Alors, âmes sensibles s’abstenir : il s’agit d’une épidémie, donc toute ressemblance avec des évènements actuels pourraient inquiéter les lecteurs. Mais recourir au roman, à la fiction, peut être aussi une occasion de jeter un regard un peu distancé sur ce qui nous arrive. Après tout, l’histoire humaine se répète, même si nous avons l’impression évidente de vivre des semaines particulières, inédites, sauf peut–être, dans les livres…
Publié en 1947, La Peste va connaître un immense succès. Camus - dont on commémore cette année le soixantième anniversaire de sa mort accidentelle -, Camus donc, raconte
une épidémie de peste touchant la ville d’Oran en Algérie, dans les années 1940. Ce sont d’abord les rats qui meurent par dizaines dans les rues de la ville, et puis les hommes qui
sont touchés. On voit bien que la menace existe, mais personne ne veut pas y croire, on résiste à l’idée vertigineuse d’une menace générale : « On se dit que le fléau est irréel,
c’est un mauvais rêve qui va passer. Mais il ne passe pas toujours et, de mauvais rêve en mauvais rêve, ce sont les hommes qui passent, écrit Camus. Ils se croyaient libres et personne ne sera jamais libre tant qu’il y aura des fléaux. » Ce que nous vivons est écrit noir sur blanc…
Malheureusement, il n’y a pas de recette miracle. Ce sont les mêmes réponses qu’il faut tenir : le confinement, l’isolement des malades, et la patience face à la pandémie. S’il faut
relire La Peste, ce n’est pas pour nous renvoyer aux angoisses d’aujourd’hui, mais pour bien comprendre nos réactions : la peur, le déni, le mal, l’égoïsme et la fuite, l’inconscience, mais aussi la solidarité, la prudence, l’abnégation et le dévouement incarnés notamment par le docteur Rieux, qui côtoie aussi d’autres personnages dont les
réactions nous éclairent sur nos propres réactions aujourd’hui.
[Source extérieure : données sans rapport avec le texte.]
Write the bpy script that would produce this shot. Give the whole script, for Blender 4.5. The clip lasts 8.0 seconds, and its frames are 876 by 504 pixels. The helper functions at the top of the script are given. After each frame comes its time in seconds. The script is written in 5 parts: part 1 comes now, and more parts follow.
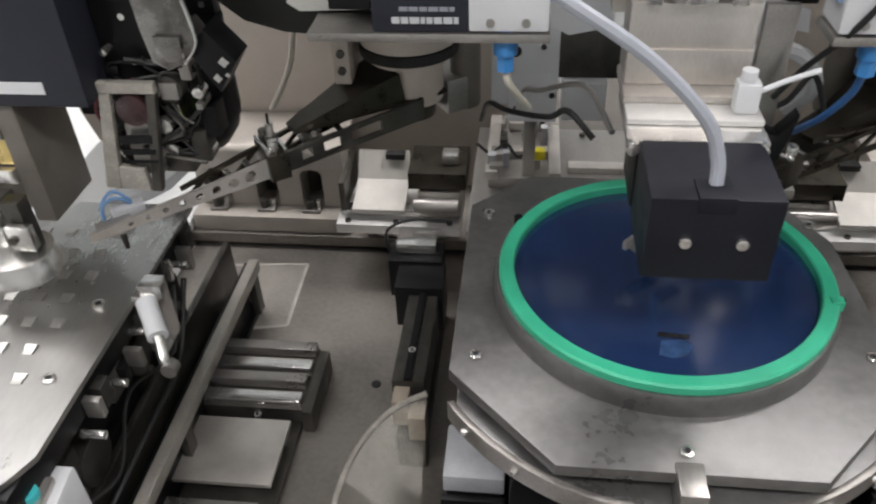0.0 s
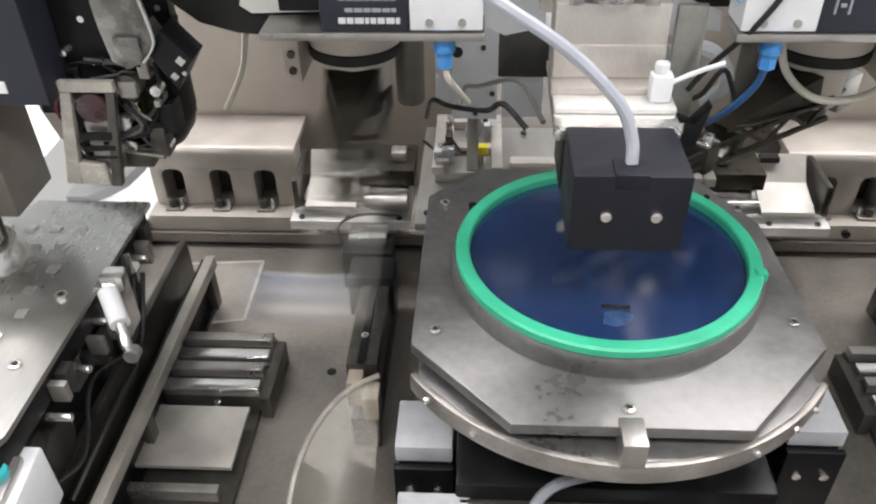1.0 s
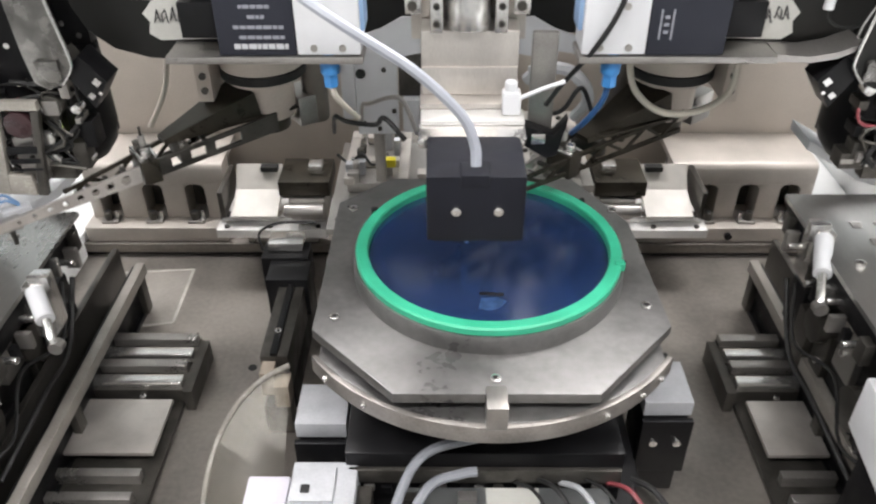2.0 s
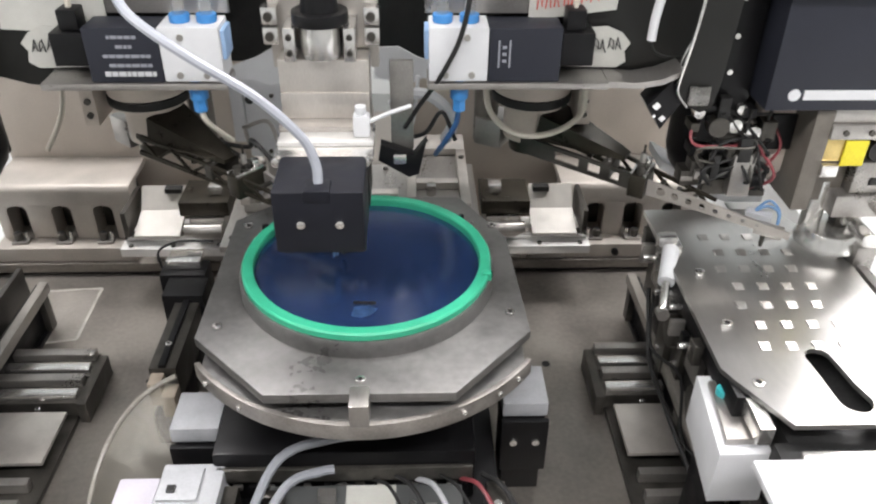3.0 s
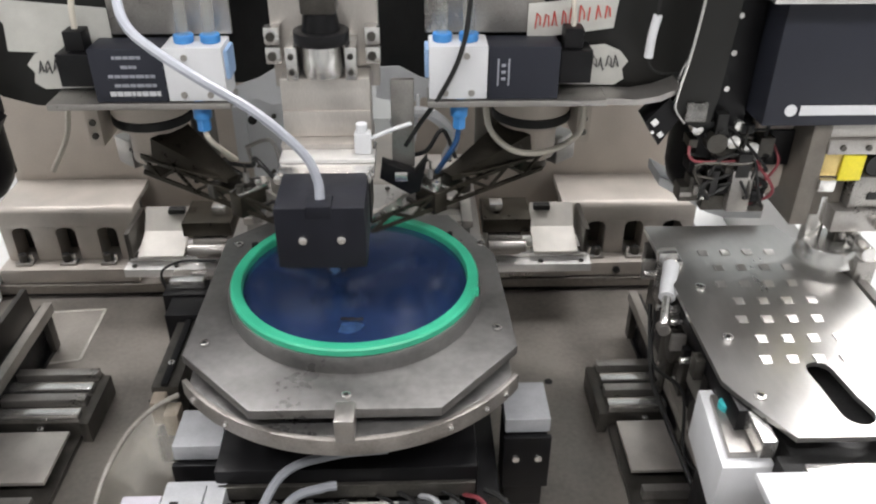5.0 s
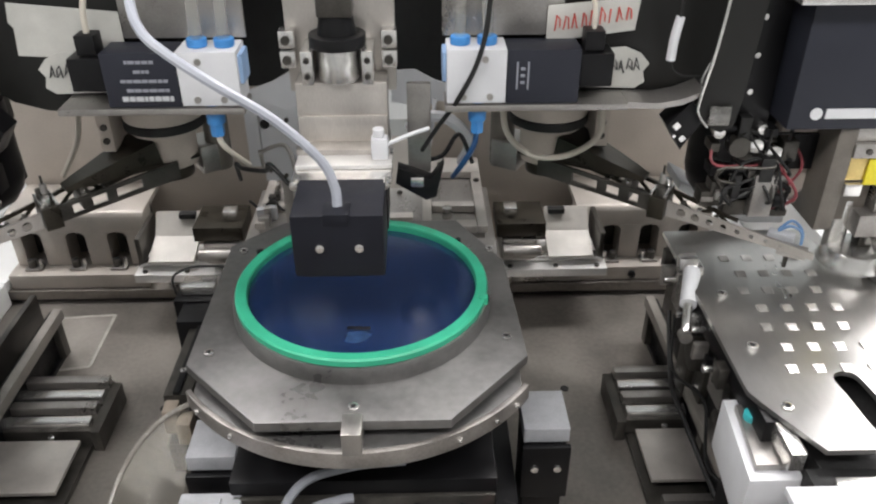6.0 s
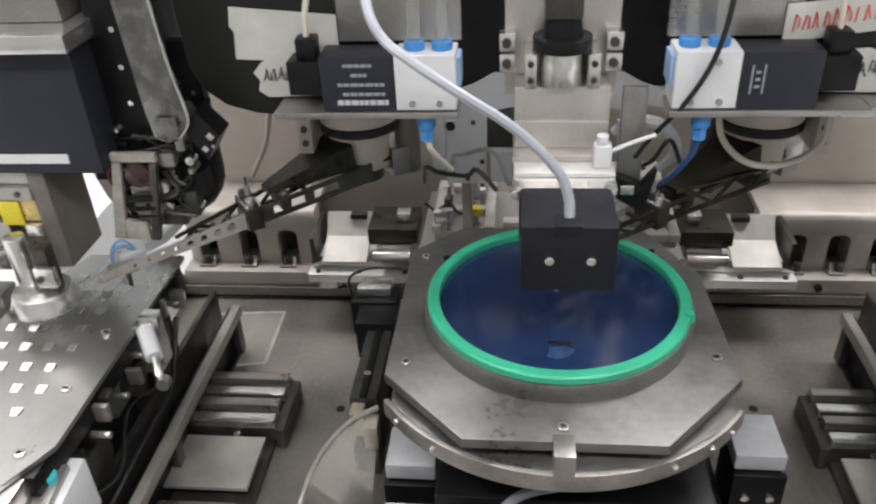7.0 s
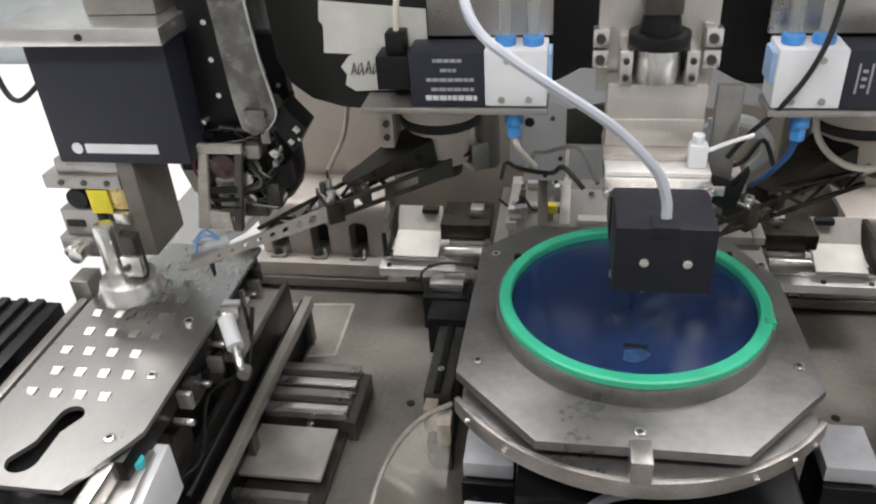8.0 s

Lire ce roman, c’est mesurer nos fragilités et reconnaître que nous ne sommes pas étrangers à ce qui arrive qui nécessite la mobilisation de tous : « cette cochonnerie de maladie ! Même ceux qui ne l’ont pas la portent dans leur cœur », écrit Camus, qui nous rejoint encore : « Ainsi, chacun dut accepter de vivre au jour le jour, et seul en face du ciel. » Nous ignorons où la pandémie va nous mener : c’est un mauvais rêve, une tragédie qu’il nous faut traverser : si la littérature peut nous y aider , il ne faut surtout pas s’en priver ! La peste d’Albert Camus, en version poche chez Folio. Sinon dans un superbe recueil à l’occasion des soixante ans de sa disparition, 1500 pages, l’œuvre de Camus dans la collection Quarto Gallimard.